Just after the Olympics work began on a new roof, which is the world's largest cable-supported fabric roof. It cost a pretty penny; in 2012 it was announced the replacement came in at $514 million.

An upgrade a couple of years ago added rainwater collection to the roof's duties, and it now collects somewhere around 45,000,000 L of rainwater a year.

2. It shows up in films like Godzilla and the Fantastic Four

As with many places in Vancouver, it's shown up on screen a few times, including some blockbusters. For example, in the 2014 Godzilla reboot, it's where many take refuge after the mega-monsters do battle in San Francisco.

Other times it has made the cut include the 2005 Fantastic Four, on TV series like the X Files and MacGyver, and in commercials for everything from Adidas to Chevy.

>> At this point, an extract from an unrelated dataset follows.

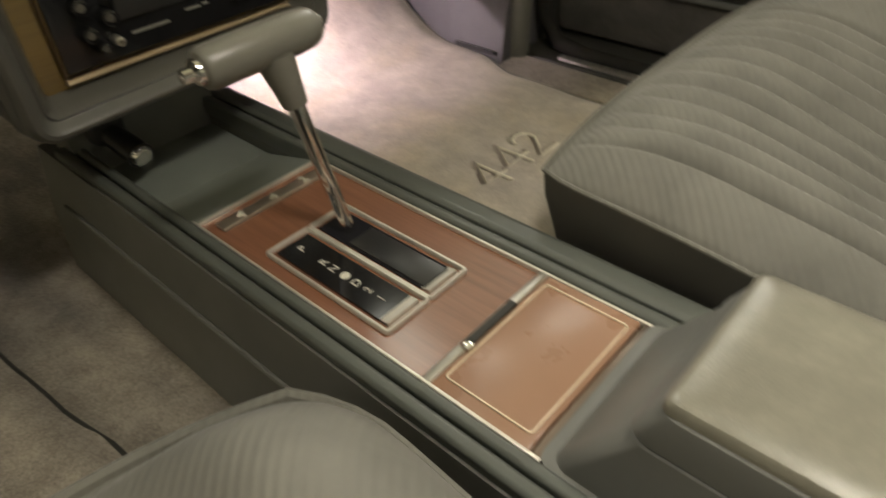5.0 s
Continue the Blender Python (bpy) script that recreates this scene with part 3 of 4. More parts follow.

3. World leaders like Prime Minister Jean Chretien and US President Bill Clinton had dinner there

The APEC summit in 1997 was a major moment for Vancouver on the world stage as major world leaders showed up, including China's Jiang Zemin, Indonesia's Suharto, and Australia's John Howard.

As part of the massive event, a dinner was held. And not a simple, small supper, but a 1,000-invitee event. As such, it was held on the stadium's floor, and included local business leaders and "eminent Canadians" according to Clinton's itinerary.

4. Pamela Anderson discovered in the stands

No, it's not like she was found one day out of the blue. It's more like, she was found one day by the Blue.

The 22-year-old fitness instructor from Vancouver Island had been living in Vancouver for a little while when she went to a BC Lions game.

She was wearing a Labatt's Blue shirt, and the camera found her, putting her up on the stadium's jumbotron. Labatt's decided to hire her as a spokesmodel, and things began to snowball. Within a year she'd moved to LA to pursue modeling and appeared on the cover of Playboy.

5. It was designed to be MLB friendly

While Vancouver has never been home to an MLB franchise, it's prepared. BC Place was designed with professional baseball in mind, and has been used for some exhibition and preseason games in the past.

A few times there's been discussion of Vancouver as a potential home for an MLB team, either with a new field or using BC Place; most recently it came up with the struggling Oakland A's.